The Lighthouse

the lighthouse

15 September 2011

Too many words

There is a brilliant line in the movie 'Amadeus' which has the king telling Wolfie (Wolfgang Amadeus Mozart) that the piece of music he composed has "too many notes".  Naturally, being king qualifies him to know about such things, and of course there is a mathematical formula for how many notes a musical composition should have.

The book I am reading has too many words. I'm not a king - err Queen.  I'm not even a minor, non-royal duke (make that Duchess) but as I have experience with reading, I feel qualified to offer  critique from a reader's point of view.

There are writers who indulge in four pages of very small type to describe the lace edge of a handkerchief (don't try to hide, Edith Wharton)  There is a nation of authors who delight in taking an entire novel to enumerate the endless sufferings and bad judgements of their characters (da, Russians, you do) Even Charles Dickens does go on a bit, but I suppose he was providing an important service for his time as there was no reality tv and people needed something to while away the evening hours - serialized fiction printed in the newspaper was just the ticket.  Dickens would not have done well with Twitter.

My word heroine is Jane Austen. She demonstrates the Italian philosophy of quanto basta which means 'just enough' or 'as much as you want - no more, no less' which is exactly what you want from a book, right? For example, from a novel about deep-sea fishing quanto basta would be roughly 2.5 pages. On the other hand, a wonderful story about time travel spanning two hundred years, three countries, and two revolutions, would need eight books to provide quanto basta.  Austen isn't stingy with her words, but she isn't self-indulgent with them, either.

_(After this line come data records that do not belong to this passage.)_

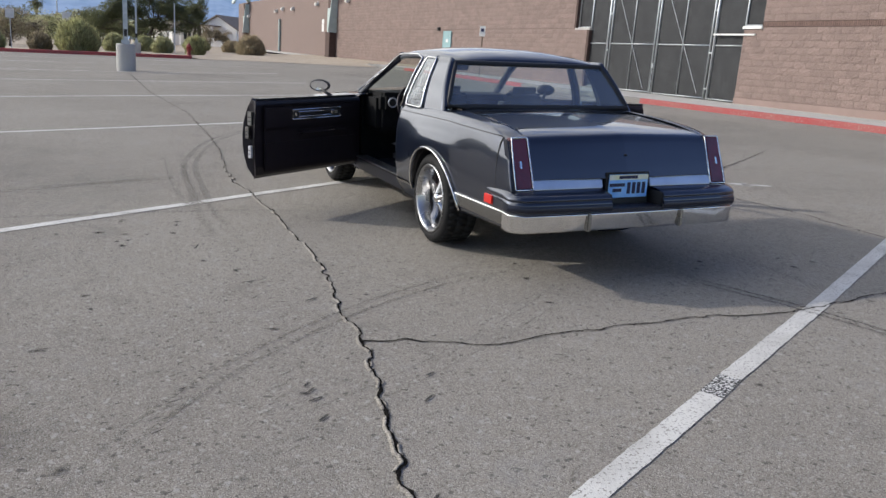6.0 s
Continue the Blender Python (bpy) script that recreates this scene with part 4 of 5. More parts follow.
part("front_bumper", sheet(rows, flip=True), CHROME, car, "chrome front bumper", True)
part("bumper_rub_strip", sheet([[(r[2][0] * 1.004, r[2][1] + 0.002, 0.548), (r[2][0] * 1.006, r[2][1] + 0.006, 0.525), (r[2][0] * 1.004, r[2][1] + 0.002, 0.503)] for r in rows], flip=True), BLACK, car, "black rub strip")
for side in (-1, 1):
    part("front_marker", mirrored(box(-0.888, -0.84, 4.44, 4.54, 0.495, 0.55, 0.006), side), AMBER, car, "amber side marker lamp")

# rear bumper
bumper = thing("rear_bumper", "", "")
bumper.parent = car
for side in (-1, 1):
    plan = [(-0.850, 0.225), (-0.850, 0.10), (-0.847, 0.0), (-0.832, -0.075), (-0.795, -0.105)] + [(x, -0.105 - 0.02 * (1 - (x / 0.8) ** 2)) for x in (-0.65, -0.5, -0.35, -0.2)]
    def swept(profile, end=None, first=0):
        rows = []
        pts = plan if end is None else plan[:-1] + [(end, plan[-1][1])]
        for i, p in list(enumerate(pts))[first:]:
            d = (Vector(pts[min(i + 1, len(pts) - 1)]) - Vector(pts[max(i - 1, 0)])).normalized()
            n = Vector((d.y, -d.x))
            k = (0.22, 0.25, 0.32, 0.75, 1.0)[min(i, 4)]
            rows.append([(p[0] + n.x * o * (k if o > 0 else 1), p[1] + n.y * o * (k if o > 0 else 1), z) for o, z in profile])
        return rows
    cover = sheet(swept([(-0.05, 0.606), (0.0, 0.600), (0.045, 0.588), (0.07, 0.576), (0.078, 0.566), (0.078, 0.558), (0.068, 0.554), (0.068, 0.549), (0.08, 0.545), (0.081, 0.529), (0.081, 0.486), (0.072, 0.474), (0.0, 0.470)]))
    part("bumper_cover", mirrored(cover, side), PAINT, bumper, "dark blue painted bumper cover", True)
    part("rub_strip", mirrored(sheet(swept([(0.079, 0.532), (0.088, 0.527), (0.088, 0.494), (0.079, 0.489)], None, 3)), side), BLACK_BLUE, bumper, "dark rubber rub strip", True)
    part("chrome_valance", mirrored(sheet(swept([(0.0, 0.472), (0.068, 0.471), (0.074, 0.469), (0.0755, 0.465), (0.074, 0.46), (0.066, 0.372), (0.064, 0.367), (0.058, 0.36), (0.0, 0.355)], 0.0, 2)), side), CHROME, bumper, "polished chrome lower bumper", True)
    part("bumper_guard", mirrored(box(-0.376, -0.341, -0.209, -0.12, 0.358, 0.473, 0.008), side), GREY_TRIM, bumper, "chrome bumper guard")
    part("recess_cheek", mirrored(box(-0.212, -0.196, -0.19, -0.02, 0.478, 0.585, 0.004), side), BLACK, bumper)
part("recess_floor", box(-0.2, 0.2, -0.20, 0.0, 0.47, 0.497, 0.006), BLACK_BLUE, bumper)
part("recess_back", box(-0.165, 0.171, -0.072, -0.03, 0.49, 0.702, 0.004), BLACK, bumper, "black licence plate bracket")


def tail_lamp(side):
    lamp_ob = part("tail_lamp", mirrored(leaned(box(-0.818, -0.704, -0.014, 0.05, 0.616, 0.908, 0.008)), side), RED_LENS, car, "tall dark red tail lamp")
    outline = [(-0.824, 0.61), (-0.812, 0.914), (-0.70, 0.914), (-0.698, 0.61)]
    loop = []
    for a, b in zip(outline, outline[1:] + outline[:1]):
        loop += [(lerp(a[0], b[0], t), -0.012 + tail_y(lerp(a[1], b[1], t)), lerp(a[1], b[1], t)) for t in (0.03, 0.5, 0.97)]
    part("bezel", mirrored(tube(loop, 0.0048, 6, True), side), CHROME, lamp_ob, "thin chrome bezel", True)
    part("emblem", mirrored(leaned(box(-0.776, -0.762, -0.02, -0.012, 0.735, 0.78, 0.003)), side), CHROME, lamp_ob, "small chrome emblem")
    part("outer_cap", mirrored(leaned(box(-0.834, -0.822, -0.004, 0.06, 0.6, 0.90, 0.005)), side), PAINT, lamp_ob)


for side in (-1, 1):
    tail_lamp(side)

# licence plate with bars in place of its writing
plate = part("licence_plate", box(-0.152, 0.158, -0.080, -0.074, 0.538, 0.692, 0.003), PLATE_BLUE, bumper, "blue and yellow licence plate")
part("plate_frame", tube([(-0.154, -0.078, 0.537), (-0.154, -0.078, 0.694), (0.16, -0.078, 0.694), (0.16, -0.078, 0.537)], 0.0035, 6, True), BLACK, plate, "black plate frame")
part("plate_band", box(-0.148, 0.154, -0.0825, -0.080, 0.655, 0.688), PLATE_YELLOW, plate, "pale yellow band")
part("state_bar", box(-0.075, 0.07, -0.0845, -0.0825, 0.662, 0.682), PLATE_INK, plate)
for k in range(4):
    part("number_bar", box(-0.006 + 0.039 * k, 0.02 + 0.039 * k, -0.083, -0.080, 0.564, 0.638, 0.001), PLATE_INK, plate)
for z in (0.612, 0.578):
    part("class_bar", box(-0.142 if z > 0.6 else -0.118, -0.025 if z > 0.6 else -0.05, -0.083, -0.080, z, z + 0.021), PLATE_INK, plate)

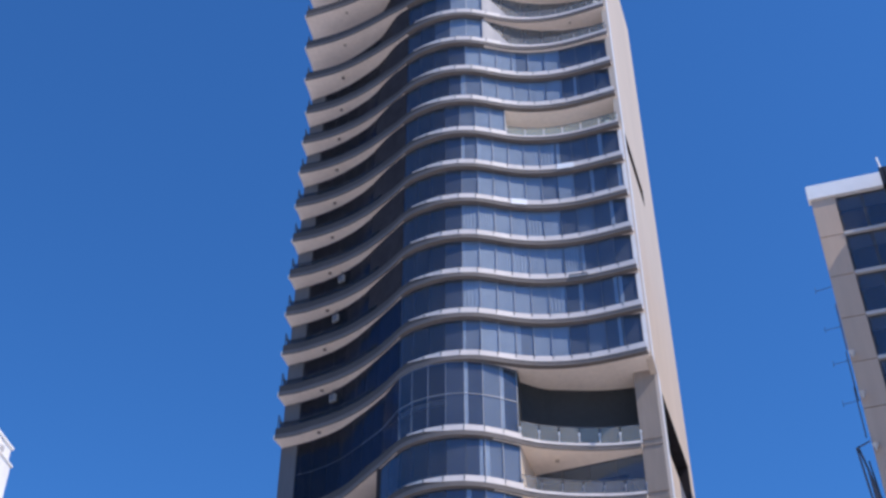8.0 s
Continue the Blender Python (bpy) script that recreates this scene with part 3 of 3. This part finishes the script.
bm = bmesh.new()
lo, hi = [], []
for f, z in ((0.35, top - 1.5), (0.95, low + 0.9), (0.95, low - 1.5), (0.5, low - 0.9)):
    p = q[0].lerp(q[1], f)
    lo.append(bm.verts.new((p.x, p.y, z)))
    hi.append(bm.verts.new((p.x - BN.x * 0.04, p.y - BN.y * 0.04, z)))
bm.faces.new(lo)
bm.faces.new(hi[::-1])
for i in range(4):
    bm.faces.new((lo[i], hi[i], hi[i - 3], lo[i - 3]))
part("sheet_panel", bm, M_NET, hung, "dark grey sheet in the frame")
# Pale cones added for the small sunlit triangles along the pier's edge.
for z in (42.45, 39.7, 36.4):
    bm = bmesh.new()
    p = on_block(0.04, 0.29)
    bmesh.ops.create_cone(bm, cap_ends=True, segments=12, radius1=0.03, radius2=0.2, depth=0.42, matrix=Matrix.Translation((p.x + 0.1, p.y, z)))
    box(bm, (p.x + 0.1, p.y + 0.1, z + 0.1), (0.08, 0.2, 0.08), math.atan2(BU.y, BU.x))
    part("sunlit_wedge", bm, M_GREY, block, "small pale cone drawn for a sunlit triangle")
# rooftop mast and plant box at the parapet
mast = tagged(new("roof_mast"), "short white rooftop mast beside a grey plant box", "mast")
a = on_block(4.85, -0.3)
bm = bmesh.new()
rod(bm, (a.x - 0.2, a.y, B_TOP), (a.x - 0.35, a.y, B_TOP + 1.5), 0.07)
rod(bm, (a.x - 0.2, a.y, B_TOP + 0.35), (a.x + 1.3, a.y - 0.5, B_TOP + 0.35), 0.12)
part("pole", bm, M_WHITE, mast)
bm = bmesh.new()
box(bm, (a.x + 1.6, a.y - 1.0, B_TOP + 0.15), (2.6, 0.8, 0.4), math.atan2(BU.y, BU.x))
part("plant_box", bm, M_GREY, mast)

# ---- white building along the street ----
white = tagged(new("white_building"), "white rendered street building with a stepped cornice", "building")
ALONG = Vector((-math.sin(radians(9)), -math.cos(radians(9))))
for name, x, y, z0, z1 in (("wall", -15.04, 42.5, 0, 25.78), ("ledge", -14.97, 42.58, 25.78, 25.85), ("parapet", -15.14, 42.41, 25.85, 26.49),
                           ("coping", -15.06, 42.5, 26.49, 26.58)):
    bm = bmesh.new()
    corner = Vector((x, y))
    prism(bm, [corner + ALONG * 24, corner, Vector((-32, y + 2.6)), Vector((-36, 20))], z0, z1)
    part(name, bm, M_WHITE, white)
for d in (0.75, 3.6, 6.4):
    bm = bmesh.new()
    p = Vector((-15.14, 42.41)) + ALONG * d
    box(bm, (p.x, p.y, 26.12), (0.12, 0.32, 0.22), math.radians(-9))
    bmesh.ops.bevel(bm, geom=bm.edges[:], offset=0.03, segments=1, affect="EDGES")
    part("scupper", bm, M_GREY, white, "small grey roof drain outlet")

# ---- a small shrub on the open balcony ----
shrub = tagged(new("potted_shrub"), "small dark green shrub in a white pot on a balcony", "plant")
shrub.location = (13.35, 59.75, z_top(6) - FASCIA + 0.3)
bm = bmesh.new()
bmesh.ops.create_cone(bm, cap_ends=True, segments=14, radius1=0.16, radius2=0.24, depth=0.9, matrix=Matrix.Translation((0, 0, 0.45)))
part("pot", bm, M_WHITE, shrub)
bm = bmesh.new()
for i in range(90):
    v = Vector((random.gauss(0, 1), random.gauss(0, 1), random.gauss(0, 1))).normalized() * random.uniform(0.1, 0.3)
    c = Vector((0, 0, 1.15)) + v
    m = Matrix.Translation(c) @ Euler((random.uniform(0, 3), random.uniform(0, 3), random.uniform(0, 3))).to_matrix().to_4x4()
    bmesh.ops.create_cone(bm, cap_ends=True, segments=4, radius1=0.05, radius2=0.0, depth=0.14, matrix=m)
part("foliage", bm, M_LEAF, shrub)


# ---- furniture on the upper balconies ----
def balcony_chair():
    chair = tagged(new("balcony_chair"), "white slatted outdoor chair on an upper balcony", "chair", "upper balcony chairs")
    bm = bmesh.new()
    box(bm, (0, 0, 0.43), (0.5, 0.48, 0.05))
    bmesh.ops.bevel(bm, geom=bm.edges[:], offset=0.015, segments=1, affect="EDGES")
    part("seat", bm, M_WHITE, chair)
    for x in (-0.22, 0.22):
        for y, high in ((-0.21, 0.41), (0.21, 0.92)):
            bm = bmesh.new()
            box(bm, (x, y, high / 2), (0.045, 0.045, high))
            part("leg", bm, M_WHITE, chair)
    for z in (0.58, 0.7, 0.82):
        bm = bmesh.new()
        box(bm, (0, 0.215, z), (0.4, 0.025, 0.08))
        part("back_slat", bm, M_WHITE, chair)
    return chair


def planter():
    pot = tagged(new("planter"), "white tapered planter with a low dark shrub on a balcony", "planter", "balcony planters")
    bm = bmesh.new()
    bmesh.ops.create_cone(bm, cap_ends=True, segments=4, radius1=0.2, radius2=0.27, depth=0.85, matrix=Matrix.Translation((0, 0, 0.425)) @ Matrix.Rotation(0.785, 4, "Z"))
    part("pot", bm, M_WHITE, pot)
    bm = bmesh.new()
    for i in range(70):
        v = Vector((random.gauss(0, 1), random.gauss(0, 1), abs(random.gauss(0, 1)))).normalized() * random.uniform(0.05, 0.26)
        m = Matrix.Translation(Vector((0, 0, 0.9)) + v) @ Euler((random.uniform(0, 3), random.uniform(0, 3), random.uniform(0, 3))).to_matrix().to_4x4()
        bmesh.ops.create_cone(bm, cap_ends=True, segments=4, radius1=0.05, radius2=0.0, depth=0.14, matrix=m)
    part("foliage", bm, M_LEAF, pot)
    return pot


seats = [(x, edge(x, 13) + 0.42, z_top(13) - FASCIA + 0.3, turn) for x, turn in ((7.9, 20), (8.9, 160), (9.6, -15), (10.5, 190))]
first = balcony_chair()
first.matrix_basis = pose(*seats[0][:3], 0, 0, seats[0][3])
for x, y, z, turn in seats[1:]:
    copy_thing(first, pose(x, y, z, 0, 0, turn))
first = planter()
spots = [(13.45, edge(13.45, k) + 0.4, z_top(k) - FASCIA + 0.3) for k in (10, 11, 12)]
first.matrix_basis = pose(*spots[0])
for spot in spots[1:]:
    copy_thing(first, pose(*spot))
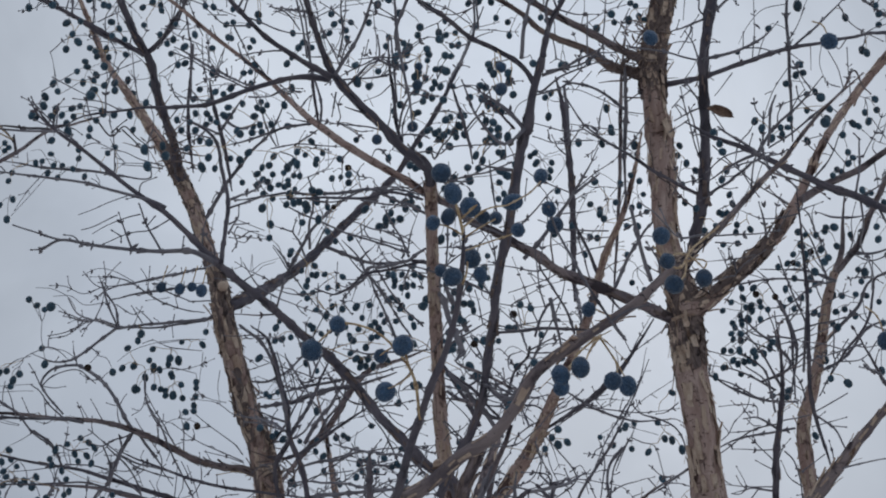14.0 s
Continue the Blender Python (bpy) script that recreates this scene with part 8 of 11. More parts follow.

It's so good to be left satisfied, yet feeling as though you could have handled just a little bit more.

This current book has surpassed 'just enough' and landed in quanto too-mucho.  The plot has promise, the characters are intriguing, but I can see what's coming from 400 pages away and the author is using too many words to get there.  She repeats, and says again, and reiterates to the point that I'm skimming paragraphs and skipping pages - I gave chapter 32 a complete miss. While the deja-read it is frustratingly unnecessary (I do remember that Margaret has dark hair, I don't need to be reminded every time she speaks) at times the excessive wordsomeness of the authors style comes across as stodgy, which is too bad as it weighs down a story with potential - at least for this modern reader's palate.

Mozart may have used a lot of notes, but he had a deft touch and a true ear - in the hands of a master, too many notes is quanto basta.

The book is North and South, by Elizabeth Gaskell


  1. HAHA! Loved this. Just what book are you reading so I can be sure to scratch it off my own list. You should consider submitting your reviews for publication! (No doubt, they'd be much more enjoyable than the book itself)

  2. Bella, how tardy I am! Did I already tell you in an email what book it was that had me tearing out my hair in frustration here? It was Elizabeth Gaskell's North and South - which made for a lovely tv mini series but was more than I could handle in a novel.